Aquí, como se pregunta Robert A. Dahl en su libro La democracia, es preguntarse ¿qué es lo que entendemos por democracia? ¿Qué distingue a un gobierno democrático de otro no democrático? ¿Hacia dónde se dirige la transición? En lo referente a las democracias en proceso de consolidación, ¿qué es exactamente lo que se consolidó? Y, ¿qué significa hablar de profundizar la democracia en un país democrático? Si un país es ya democrático, ¿cómo puede llegar a ser más democrático todavía?

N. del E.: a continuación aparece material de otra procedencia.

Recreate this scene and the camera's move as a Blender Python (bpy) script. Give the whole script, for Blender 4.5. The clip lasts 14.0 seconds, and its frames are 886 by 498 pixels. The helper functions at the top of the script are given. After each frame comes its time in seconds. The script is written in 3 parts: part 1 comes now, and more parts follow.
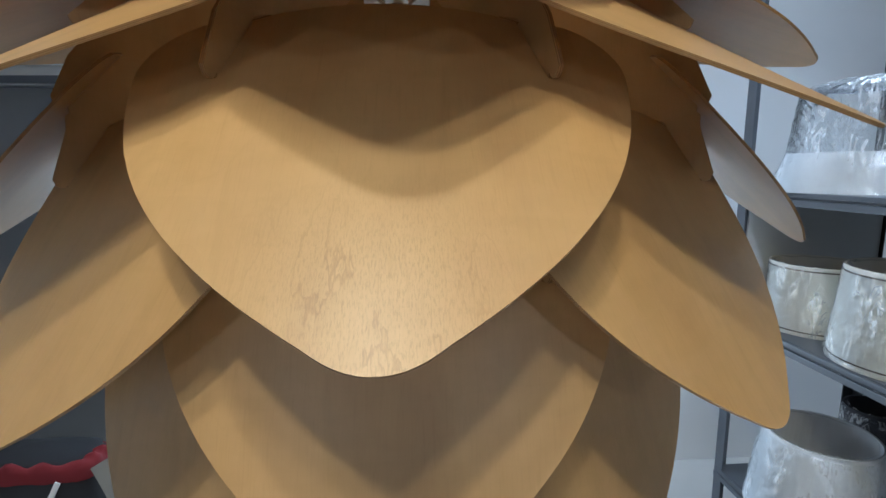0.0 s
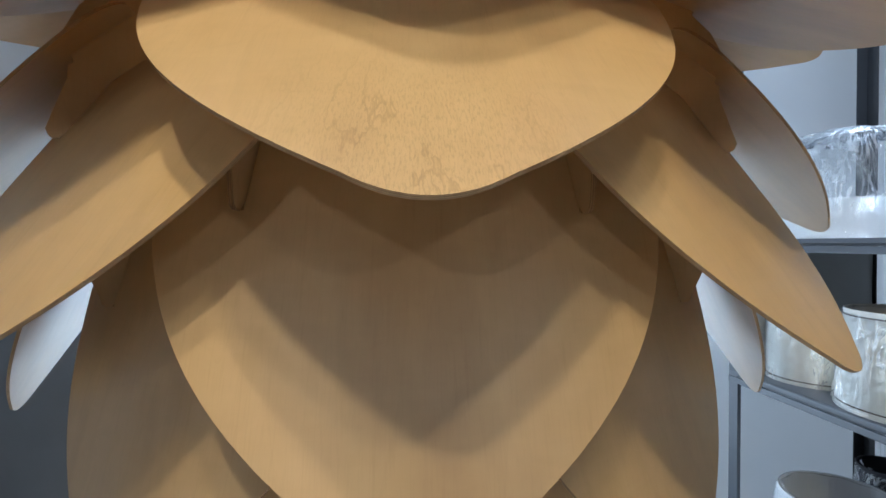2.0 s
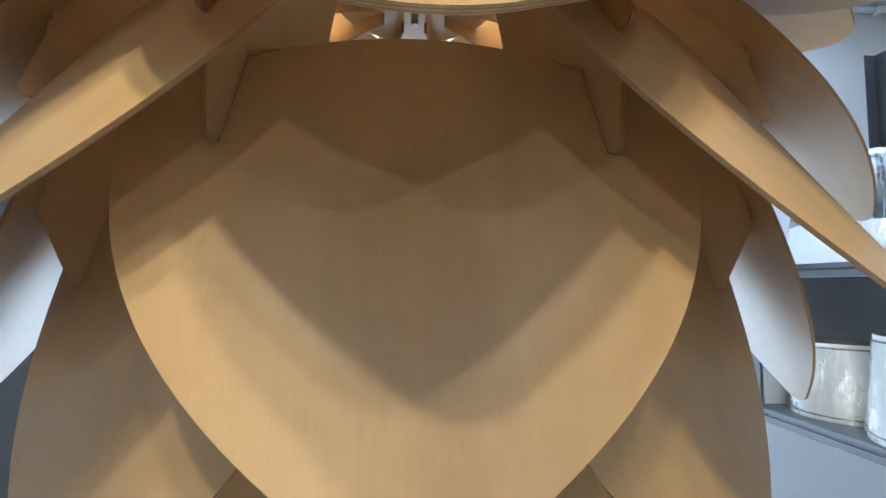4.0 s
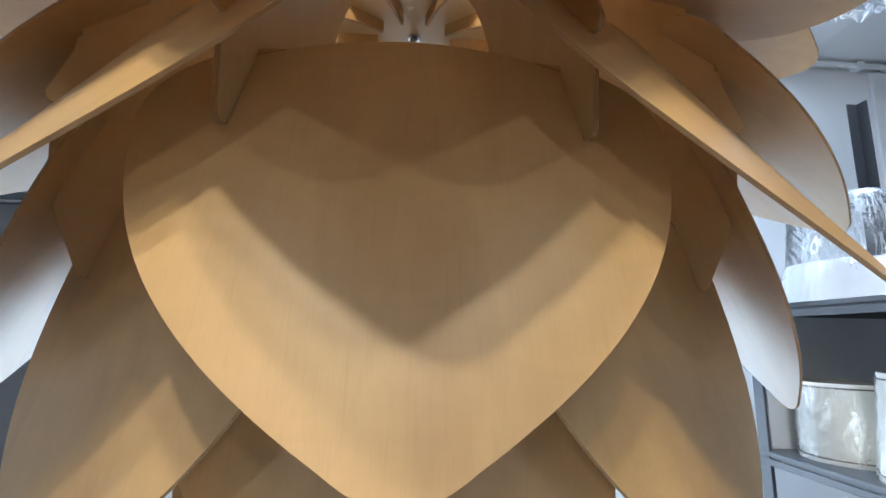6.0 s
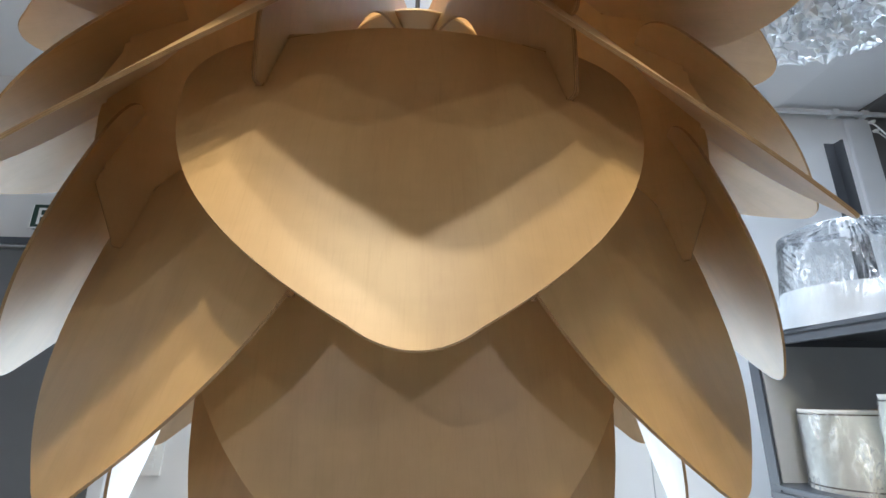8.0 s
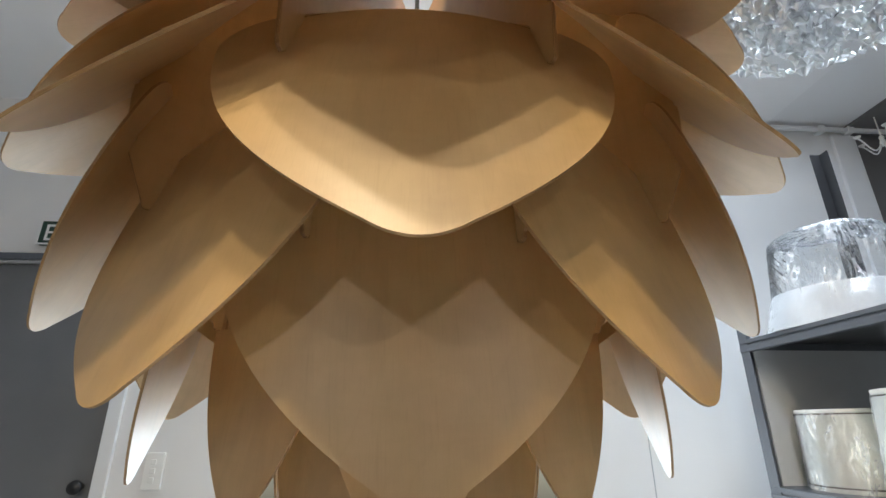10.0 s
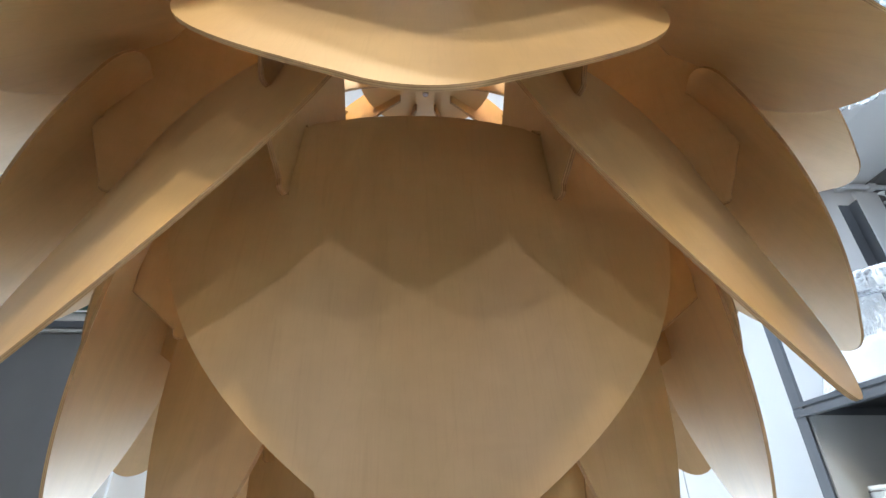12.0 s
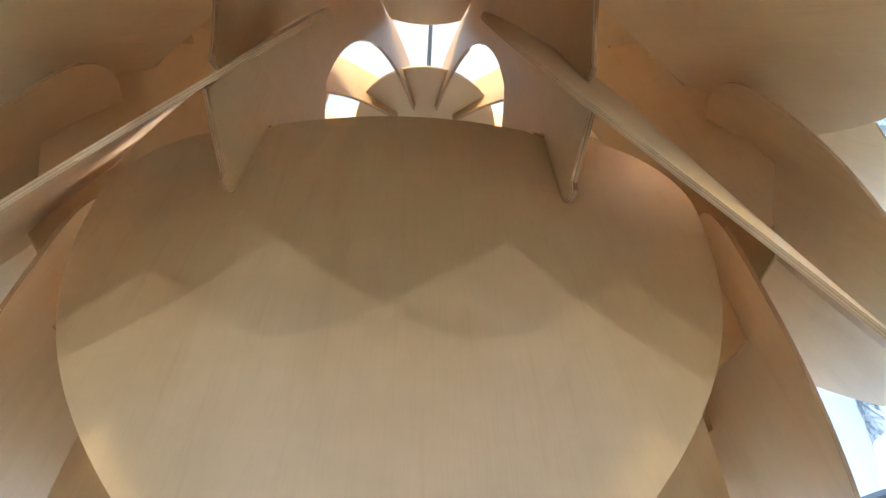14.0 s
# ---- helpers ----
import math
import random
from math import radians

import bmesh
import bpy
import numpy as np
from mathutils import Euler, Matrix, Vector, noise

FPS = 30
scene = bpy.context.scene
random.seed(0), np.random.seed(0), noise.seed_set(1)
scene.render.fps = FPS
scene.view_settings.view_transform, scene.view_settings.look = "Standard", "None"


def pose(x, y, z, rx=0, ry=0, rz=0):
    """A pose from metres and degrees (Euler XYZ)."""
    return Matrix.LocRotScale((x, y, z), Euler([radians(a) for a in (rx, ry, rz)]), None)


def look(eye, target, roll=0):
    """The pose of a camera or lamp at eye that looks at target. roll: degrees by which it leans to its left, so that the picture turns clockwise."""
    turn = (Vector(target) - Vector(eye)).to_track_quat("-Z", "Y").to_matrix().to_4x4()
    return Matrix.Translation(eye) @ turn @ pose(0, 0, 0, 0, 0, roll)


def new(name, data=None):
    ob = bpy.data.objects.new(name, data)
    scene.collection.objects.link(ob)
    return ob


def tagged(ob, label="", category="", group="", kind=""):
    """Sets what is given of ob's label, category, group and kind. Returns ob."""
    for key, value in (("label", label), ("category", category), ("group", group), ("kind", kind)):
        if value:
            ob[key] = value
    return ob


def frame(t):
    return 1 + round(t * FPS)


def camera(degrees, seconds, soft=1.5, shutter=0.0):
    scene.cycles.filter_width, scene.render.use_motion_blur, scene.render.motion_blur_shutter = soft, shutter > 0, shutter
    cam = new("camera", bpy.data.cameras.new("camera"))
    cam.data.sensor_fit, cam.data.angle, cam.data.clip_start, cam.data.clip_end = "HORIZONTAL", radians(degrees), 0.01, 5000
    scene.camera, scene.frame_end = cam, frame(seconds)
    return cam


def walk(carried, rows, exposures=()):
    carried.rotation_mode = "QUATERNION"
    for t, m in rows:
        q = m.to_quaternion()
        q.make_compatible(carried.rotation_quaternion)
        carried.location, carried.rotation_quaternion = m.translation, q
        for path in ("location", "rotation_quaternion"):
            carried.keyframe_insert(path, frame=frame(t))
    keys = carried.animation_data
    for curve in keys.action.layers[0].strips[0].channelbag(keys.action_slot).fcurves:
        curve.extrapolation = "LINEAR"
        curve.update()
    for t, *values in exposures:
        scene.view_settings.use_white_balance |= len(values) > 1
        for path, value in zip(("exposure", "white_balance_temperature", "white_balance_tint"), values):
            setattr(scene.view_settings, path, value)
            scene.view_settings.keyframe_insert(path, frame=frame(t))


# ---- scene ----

U = 0.55          # metres in one unit of the lamp's plan
Z0 = 1.56         # height of the third row of pegs over the floor
# seconds; eye across, along and up from the lamp's axis, in plan units; yaw, pitch, roll
ROWS = [
    (0.0, 0.0327, -1.2897, 0.1545, -3.39, -9.39, 0.54),
    (0.7, 0.0183, -1.2927, 0.0815, -4.41, -5.49, 0.46),
    (1.0, 0.0142, -1.2926, 0.0485, -4.47, -4.36, 0.14),
    (1.5, 0.0087, -1.2730, 0.0040, -4.68, -2.57, -0.25),
    (2.0, -0.0200, -1.2423, -0.0403, -5.03, -0.51, -0.16),
    (2.5, -0.0205, -1.2085, -0.0665, -4.66, -0.62, -0.43),
    (3.0, -0.0197, -1.1585, -0.0973, -4.43, 0.67, -0.47),
    (5.5, 0.0015, -1.1503, -0.2042, -4.20, 9.07, -0.69),
    (6.0, 0.0029, -1.1765, -0.2338, -4.20, 10.48, -0.81),
    (6.5, 0.0061, -1.1962, -0.2746, -4.35, 12.70, -0.81),
    (7.0, -0.0013, -1.2182, -0.3132, -3.95, 14.23, -0.49),
    (7.5, -0.0058, -1.2103, -0.3551, -4.08, 15.8, -0.33),
    (10.0, -0.0083, -1.2564, -0.5440, -4.10, 20.35, 0.29),
    (10.6, 0.0054, -1.2286, -0.5962, -3.26, 21.23, 0.48),
    (11.0, 0.0129, -1.1733, -0.632, -3.06, 22.78, 0.8),
    (11.5, 0.0135, -1.0755, -0.627, -2.65, 26.41, 0.75),
    (12.0, 0.0027, -1.0274, -0.619, -2.38, 29.78, 0.36),
    (12.5, 0.0157, -0.9784, -0.6413, -2.62, 32.35, -0.15),
    (13.0, 0.0211, -0.9461, -0.6361, -2.27, 35.45, -0.45),
    (13.5, 0.0306, -0.9067, -0.6316, -1.76, 37.77, -0.53),
    (14.0, 0.0376, -0.8781, -0.6124, -1.66, 39.52, -0.52),
]
cam = camera(85.10, 14.0)
walk(cam, [(t, pose(U * x, U * y, Z0 + U * z, 90 + pitch, roll, yaw)) for t, x, y, z, yaw, pitch, roll in ROWS],
     exposures=[(0.0, 0.12, 5980, 11), (3.0, 0.64, 5800, 11), (5.5, 0.94, 5900, 12), (7.5, 0.86, 6300, 13), (10.0, 0.74, 7000, 14), (11.0, 0.86, 7050, 14), (12.5, 1.50, 6050, 10), (14.0, 1.92, 5480, 8)])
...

Como las preguntas son tan agudas, tan sobrias, las respuestas no pueden ser la mera laxitud del simplismo. Son interrogantes para adentrar al lector a ser protagonistas, a involucrarse, no importa el lugar de la trinchera. Lo importante es como damos un golpe de timón al descontento democrático que hoy campea y se desborda en el queriendo involucionar, retroceder y deteriorar la democracia en diferentes manifestaciones: xenofobia, discriminación, racismo, exclusión, aporofobia, desigualdad.
En esta nueva transición civilizatoria tenemos que asumir la lapidaria frase del padre de la independencia cubana José Martí, cuando nos decía “Los derechos se toman no se piden, se arrancan, no se mendigan”. En la cultura democrática, que significa más participación, más empoderamiento, más información, miremos que una buena parte de los hacedores de opinión y actores políticos no se refieren al contenido de la cultura política, del postmaterialismo, que es el alcance, según Roger Inglehast, de los efectos de las condiciones económicas.
La crisis de la incertidumbre, de la confianza no es conducentemente una crisis de la democracia. Es la emergencia de nuevos actores que canalicen una nueva cultura política-democrática, que traiga consigo más democracia, más transparencia y más institucionalidad.